What this task involves >> Reproduce every line of the material below, but drop the pictures.

Collected data >>
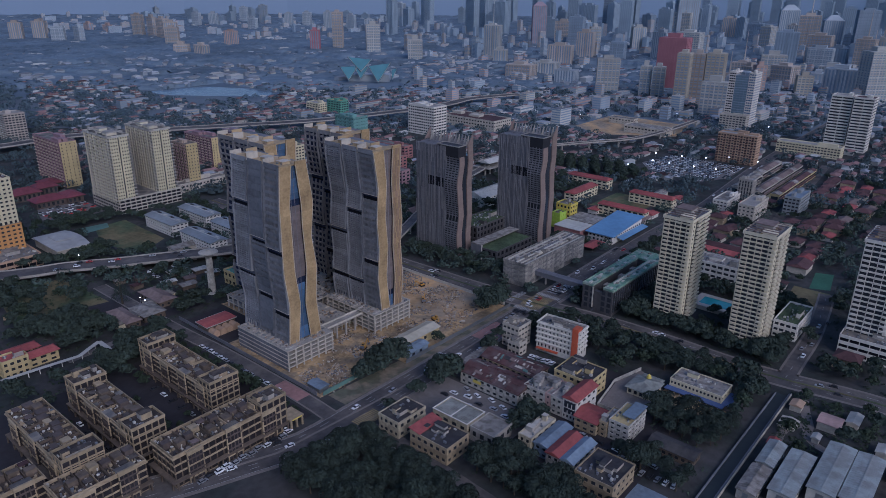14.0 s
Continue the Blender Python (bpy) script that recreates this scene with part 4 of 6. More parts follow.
for k in range(3):
    y, m = 0.7 + k * 2.1, Mesh()
    m.box(-0.12, 0.02, y, y + 1.5, 3.6, 9.2, "glass")
    m.face([(-0.12, y + 0.75 + 0.75 * math.cos(math.pi * i / 8), 9.2 + 0.75 * math.sin(math.pi * i / 8)) for i in range(9)][::-1], "glass")
    part("arch_window", m, sh_, "tall arched window strip")
    part("arch_sill", Mesh().box(-0.3, 0.0, y - 0.1, y + 1.6, 6.3, 6.6, "white_paint"), sh_)
low_block("shop_house", "low shop houses under a dull red roof", 189, 69, 13, 11, 6, 2, 3, 3, "shop_cream", "red_roof", False, 1.8, "y")
low_block("shop_house", "narrow cream shop house with stained walls", 191, 65, 14, 3.6, 7.5, 3, 3, 1, "shop_cream", "concrete", clutter=1)
wb = low_block("office_block", "white four-storey block with a blue roof shelter", 192, 55, 17.5, 9.5, 9.6, 4, 5, 3, "old_white", "yellow_paint", clutter=1)
part("roof_shelter", Mesh().box(4, 17.8, -0.4, 5.5, 11.6, 11.9, "blue_sheet"), wb, "light blue roof shelter")
low_block("shop_house", "cream shop house with a pale flat roof", 159, 84, 20, 6.5, 7.5, 2, 4, 2, "cream_old", "concrete_pale", clutter=3)
low_block("shop_house", "shop house with blue sheet roofing", 160, 76, 20, 7, 6, 2, 4, 2, "blue_sheet", "blue_sheet", False, 1.2, "x")
low_block("shop_house", "shop house with patched red and blue roof", 157, 68.5, 19, 6.5, 6.5, 2, 4, 2, "old_white", "red_roof", False, 1.6, "x")
low_block("shop_house", "shop house with pale green-blue sheet roof", 157, 62, 19, 6, 6.5, 2, 4, 2, "old_white", "blue_sheet", False, 1.6, "x")
low_block("shop_row", "long low row with sooty dark roof", 153, 42, 19, 17, 8, 2, 5, 5, "shop_cream", "black_roof", clutter=5)
low_block("shop_row", "long low row under a dark pitched roof", 196, 27, 9, 20, 3.6, 1, 3, 7, "shop_tan", "black_roof", False, 1.6, "y")
area("shrine_yard", "pale concrete yard within a white wall", "paving", [(212, 80), (238, 84), (257, 79), (247.5, 63), (240, 60), (212.5, 66.5)], 0.06, took=True)
shrine = thing("shrine_hall", "low hall under a grey-green hipped roof with a gilt finial", "hall", at(232, 63))
part("wall", Mesh().box(0, 13, 0, 12, 0, 3.8, "cream_paint"), shrine)
part("roof", Mesh().gable(0, 13, 0, 12, 4.0, 2.4, "shrine_roof", "x", 1.2, 0.25, 0.9), shrine)
part("roof", Mesh().gable(13.2, 18, 1, 11, 3.2, 1.0, "shrine_roof", "y", 0.6, 0.2, 0.4), shrine)
part("finial", Mesh().cyl(11, 6, 6.0, 7.2, 1.3, 1.0, "bright_yellow", 10).cyl(11, 6, 7.2, 8.2, 1.0, 0.1, "bright_yellow", 10), shrine, "gilt dome finial")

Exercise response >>
14.0 s
Continue the Blender Python (bpy) script that recreates this scene with part 4 of 6. More parts follow.
for k in range(3):
    y, m = 0.7 + k * 2.1, Mesh()
    m.box(-0.12, 0.02, y, y + 1.5, 3.6, 9.2, "glass")
    m.face([(-0.12, y + 0.75 + 0.75 * math.cos(math.pi * i / 8), 9.2 + 0.75 * math.sin(math.pi * i / 8)) for i in range(9)][::-1], "glass")
    part("arch_window", m, sh_, "tall arched window strip")
    part("arch_sill", Mesh().box(-0.3, 0.0, y - 0.1, y + 1.6, 6.3, 6.6, "white_paint"), sh_)
low_block("shop_house", "low shop houses under a dull red roof", 189, 69, 13, 11, 6, 2, 3, 3, "shop_cream", "red_roof", False, 1.8, "y")
low_block("shop_house", "narrow cream shop house with stained walls", 191, 65, 14, 3.6, 7.5, 3, 3, 1, "shop_cream", "concrete", clutter=1)
wb = low_block("office_block", "white four-storey block with a blue roof shelter", 192, 55, 17.5, 9.5, 9.6, 4, 5, 3, "old_white", "yellow_paint", clutter=1)
part("roof_shelter", Mesh().box(4, 17.8, -0.4, 5.5, 11.6, 11.9, "blue_sheet"), wb, "light blue roof shelter")
low_block("shop_house", "cream shop house with a pale flat roof", 159, 84, 20, 6.5, 7.5, 2, 4, 2, "cream_old", "concrete_pale", clutter=3)
low_block("shop_house", "shop house with blue sheet roofing", 160, 76, 20, 7, 6, 2, 4, 2, "blue_sheet", "blue_sheet", False, 1.2, "x")
low_block("shop_house", "shop house with patched red and blue roof", 157, 68.5, 19, 6.5, 6.5, 2, 4, 2, "old_white", "red_roof", False, 1.6, "x")
low_block("shop_house", "shop house with pale green-blue sheet roof", 157, 62, 19, 6, 6.5, 2, 4, 2, "old_white", "blue_sheet", False, 1.6, "x")
low_block("shop_row", "long low row with sooty dark roof", 153, 42, 19, 17, 8, 2, 5, 5, "shop_cream", "black_roof", clutter=5)
low_block("shop_row", "long low row under a dark pitched roof", 196, 27, 9, 20, 3.6, 1, 3, 7, "shop_tan", "black_roof", False, 1.6, "y")
area("shrine_yard", "pale concrete yard within a white wall", "paving", [(212, 80), (238, 84), (257, 79), (247.5, 63), (240, 60), (212.5, 66.5)], 0.06, took=True)
shrine = thing("shrine_hall", "low hall under a grey-green hipped roof with a gilt finial", "hall", at(232, 63))
part("wall", Mesh().box(0, 13, 0, 12, 0, 3.8, "cream_paint"), shrine)
part("roof", Mesh().gable(0, 13, 0, 12, 4.0, 2.4, "shrine_roof", "x", 1.2, 0.25, 0.9), shrine)
part("roof", Mesh().gable(13.2, 18, 1, 11, 3.2, 1.0, "shrine_roof", "y", 0.6, 0.2, 0.4), shrine)
part("finial", Mesh().cyl(11, 6, 6.0, 7.2, 1.3, 1.0, "bright_yellow", 10).cyl(11, 6, 7.2, 8.2, 1.0, 0.1, "bright_yellow", 10), shrine, "gilt dome finial")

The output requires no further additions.